Uthrak: No, more wax.

Bob: My wife has difficulty parking in sussex
Gordon: Camber?
Bob: No, the car's too wide

any other suggestions?
(, Mon 11 Nov 2002, 15:44, archived)
# .
my friend did something dirty in one of the larger towns of hong kong's new territories.
shatin?
no, he had a wank there.
(, Mon 11 Nov 2002, 15:46, archived)
# coffee...
...monitor & keyboard.
(, Mon 11 Nov 2002, 15:58, archived)
# yes
quit while you're ahead.
(, Mon 11 Nov 2002, 15:46, archived)
# not funny
(, Mon 11 Nov 2002, 15:46, archived)
# they're
not supposed to be funny
(, Mon 11 Nov 2002, 15:48, archived)
# do
you live in sussex perchance? i used to cycle to horam
(, Mon 11 Nov 2002, 15:55, archived)
# i live in brighton
And work in east grinstead, so i have the joy of commuting to a shithole every day...
(, Mon 11 Nov 2002, 16:16, archived)
# fuck off
brainwashed twat
(, Mon 11 Nov 2002, 15:49, archived)
#
(, Mon 11 Nov 2002, 15:53, archived)
# i think
it mught be Jeff...
(, Mon 11 Nov 2002, 15:54, archived)
# who is that wise fellow?
(, Mon 11 Nov 2002, 15:55, archived)
# absolutely
no idea, but his face amused me.i shall call him wise paul the wise old man.
(, Mon 11 Nov 2002, 15:57, archived)
# he is very wise
very wise indeed
(, Mon 11 Nov 2002, 16:00, archived)
# yes. for he
is wise paul.
(, Mon 11 Nov 2002, 16:02, archived)
# his wise words
are truely wise
(, Mon 11 Nov 2002, 16:02, archived)
# i like you
(, Mon 11 Nov 2002, 15:54, archived)
# I'm really feeling the love today.
can we all sit in a circle and hold hands or something?
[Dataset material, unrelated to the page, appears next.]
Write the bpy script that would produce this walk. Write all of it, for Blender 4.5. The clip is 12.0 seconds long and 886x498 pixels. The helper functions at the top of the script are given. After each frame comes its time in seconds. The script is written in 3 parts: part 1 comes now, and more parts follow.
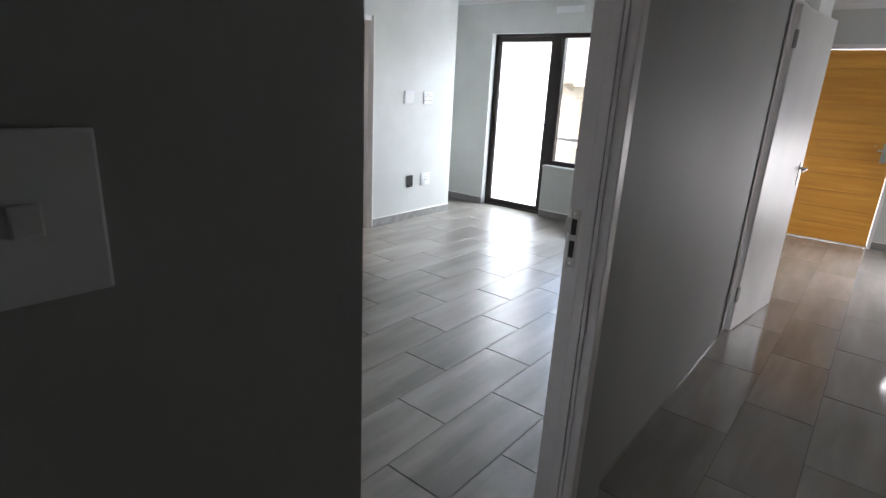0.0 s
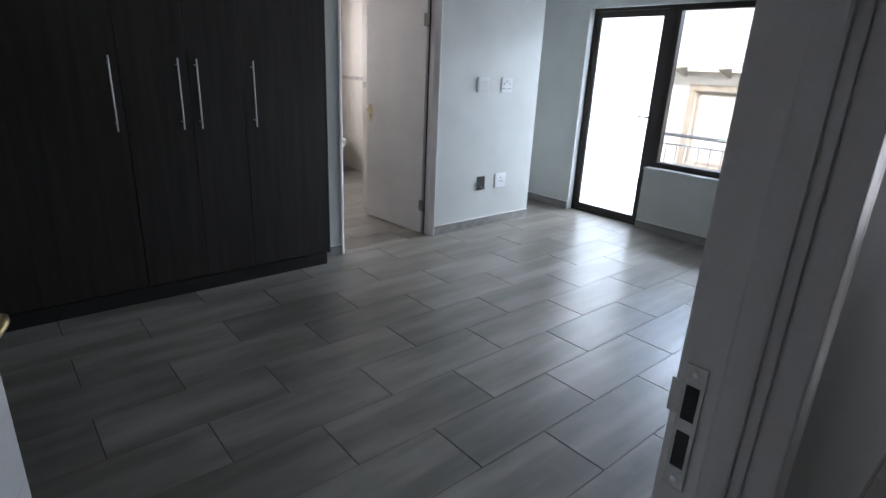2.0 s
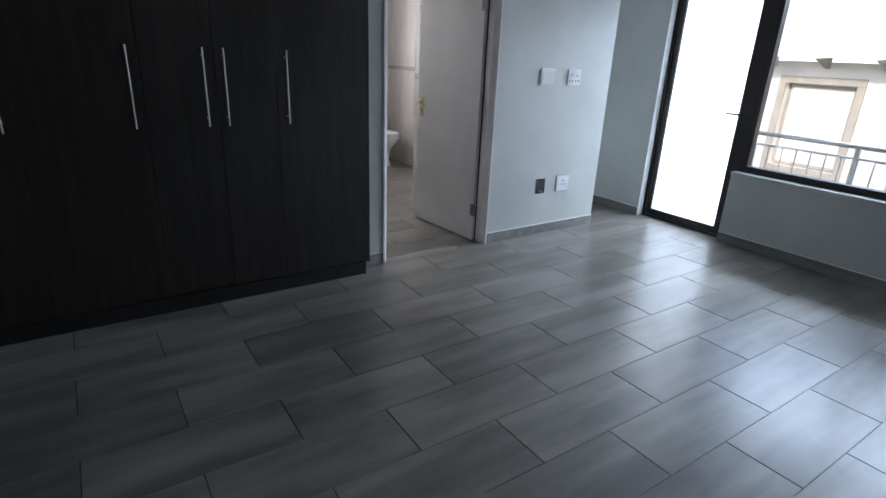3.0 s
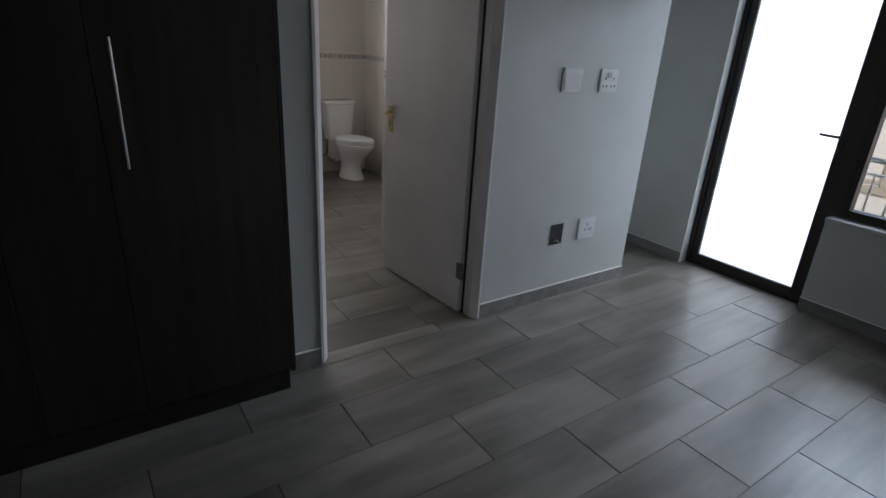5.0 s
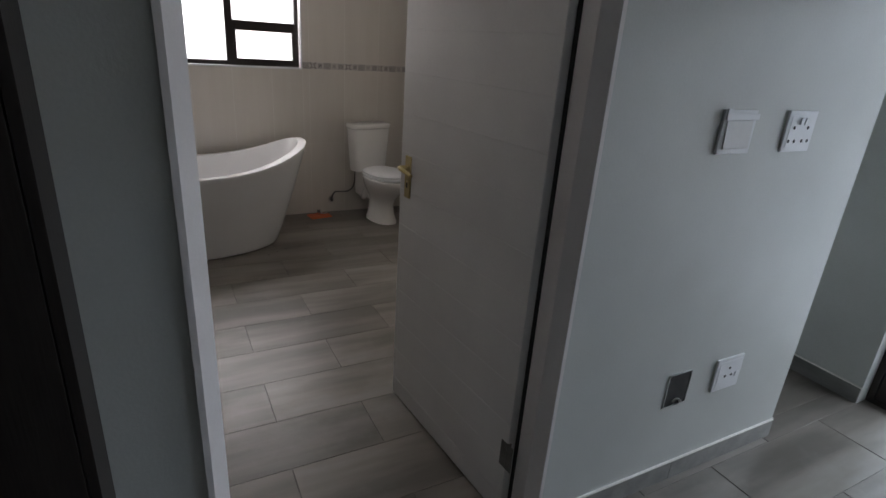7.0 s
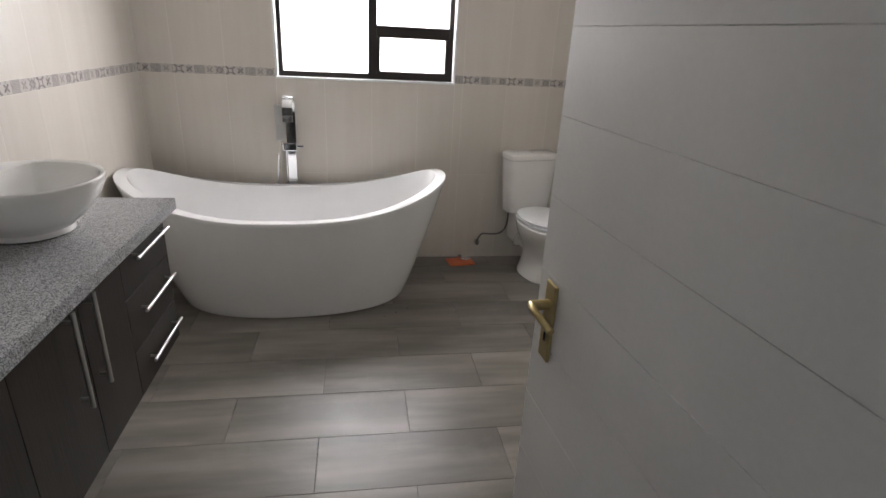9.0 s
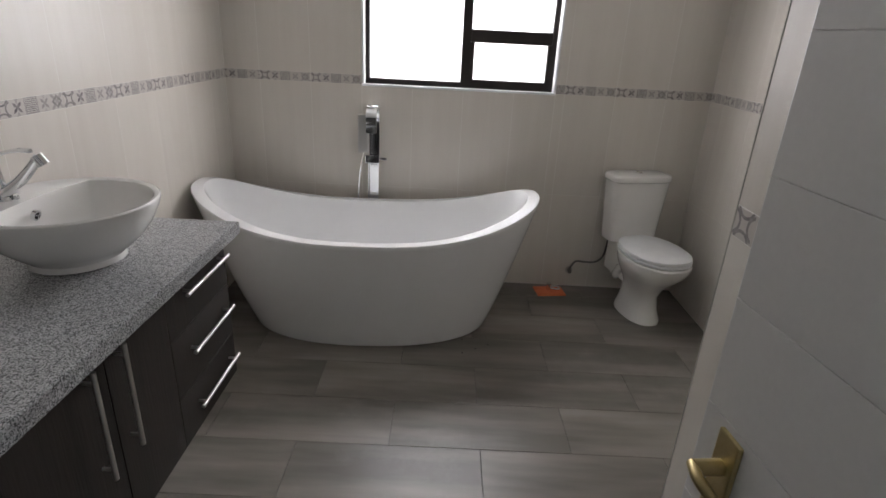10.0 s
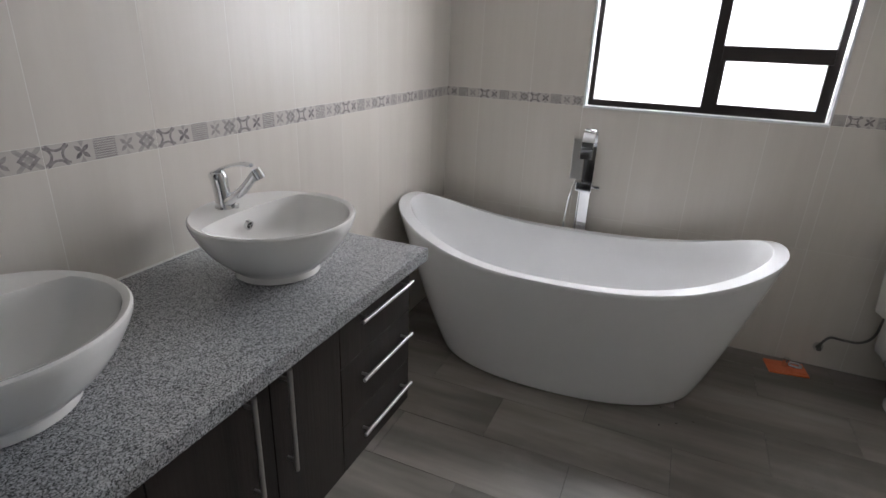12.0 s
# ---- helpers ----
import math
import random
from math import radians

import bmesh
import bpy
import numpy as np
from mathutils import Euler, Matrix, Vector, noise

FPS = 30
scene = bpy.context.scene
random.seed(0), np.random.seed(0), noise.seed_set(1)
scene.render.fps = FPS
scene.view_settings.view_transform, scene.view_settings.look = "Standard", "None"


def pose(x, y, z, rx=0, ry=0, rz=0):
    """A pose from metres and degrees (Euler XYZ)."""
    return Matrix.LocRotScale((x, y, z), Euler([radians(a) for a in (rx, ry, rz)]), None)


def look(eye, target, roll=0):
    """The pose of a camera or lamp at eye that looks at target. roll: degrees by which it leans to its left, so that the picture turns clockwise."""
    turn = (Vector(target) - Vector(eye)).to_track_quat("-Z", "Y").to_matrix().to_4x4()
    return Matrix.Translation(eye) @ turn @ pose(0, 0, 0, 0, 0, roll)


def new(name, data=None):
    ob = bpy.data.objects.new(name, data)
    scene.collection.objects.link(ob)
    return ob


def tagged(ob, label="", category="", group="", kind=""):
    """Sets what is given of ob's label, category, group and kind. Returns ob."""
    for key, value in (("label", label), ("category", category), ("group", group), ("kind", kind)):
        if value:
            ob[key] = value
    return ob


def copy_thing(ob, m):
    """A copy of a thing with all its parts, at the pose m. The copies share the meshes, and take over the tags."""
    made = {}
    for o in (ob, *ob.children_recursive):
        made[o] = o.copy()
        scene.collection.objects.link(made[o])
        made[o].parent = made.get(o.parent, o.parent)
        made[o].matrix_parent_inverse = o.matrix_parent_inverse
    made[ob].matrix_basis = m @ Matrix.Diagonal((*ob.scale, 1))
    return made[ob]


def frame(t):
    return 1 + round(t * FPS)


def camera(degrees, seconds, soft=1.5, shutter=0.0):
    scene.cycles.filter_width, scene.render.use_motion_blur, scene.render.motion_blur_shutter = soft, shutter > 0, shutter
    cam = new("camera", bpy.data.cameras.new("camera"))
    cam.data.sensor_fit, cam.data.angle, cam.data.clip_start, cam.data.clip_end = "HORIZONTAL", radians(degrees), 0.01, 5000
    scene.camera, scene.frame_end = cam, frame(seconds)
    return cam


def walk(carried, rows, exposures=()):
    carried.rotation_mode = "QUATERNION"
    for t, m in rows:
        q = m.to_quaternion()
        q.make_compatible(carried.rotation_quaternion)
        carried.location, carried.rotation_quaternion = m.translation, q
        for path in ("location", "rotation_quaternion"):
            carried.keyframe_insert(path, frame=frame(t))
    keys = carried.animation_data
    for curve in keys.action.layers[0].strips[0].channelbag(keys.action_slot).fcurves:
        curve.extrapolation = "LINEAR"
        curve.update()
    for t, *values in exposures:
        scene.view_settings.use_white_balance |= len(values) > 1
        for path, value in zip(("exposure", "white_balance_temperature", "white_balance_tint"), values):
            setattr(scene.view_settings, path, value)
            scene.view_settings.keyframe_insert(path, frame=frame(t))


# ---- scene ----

maybe we can please the cynics by having some monkeys violently killing each other in the middle of the circle.
(, Mon 11 Nov 2002, 15:55, archived)
# and
a monolith.
Please.
(, Mon 11 Nov 2002, 16:05, archived)
# ooh ooh! can I repost this then?
(, Mon 11 Nov 2002, 16:09, archived)
# mmMMMMmmm
that looks like a DAMN fine massage.
(, Mon 11 Nov 2002, 16:16, archived)
# Bob: My dog has no nose
Jack: Cambridge?
Bob: No, Littlehampton.
(, Mon 11 Nov 2002, 15:48, archived)
# hahahahahahaha
you fucking loon.
(, Mon 11 Nov 2002, 15:52, archived)
# I say, I say, I say...
My dogs got no cock !

No cock !, How does it fuck ?

It's a bitch..
(, Mon 11 Nov 2002, 15:53, archived)
# hahah
Those placename ones were crap, but that's comedy!

Two biscuits walking down the road.
"So where do you live then?"
"I'm not telling you, you'll steal my washing"

(, Mon 11 Nov 2002, 18:02, archived)
# Me: I've gone to Mid Glamorgan to see the local doctor.
Him: Llanbradach?
Me: No. Um.

Er. I didn't think it through. How do these things work again?
(, Mon 11 Nov 2002, 15:49, archived)
# .
stop
(, Mon 11 Nov 2002, 15:51, archived)
# Erm..
Kev : My dog has no owner.
Steve : How does it smell.
Kev : How does what smell?
(, Mon 11 Nov 2002, 15:52, archived)
# oh lordy I laughed at that
hangs head in shame
(, Mon 11 Nov 2002, 15:55, archived)
# that is the funniest thing i have ever read.
edit - so i'm gonna leave. bye everyone.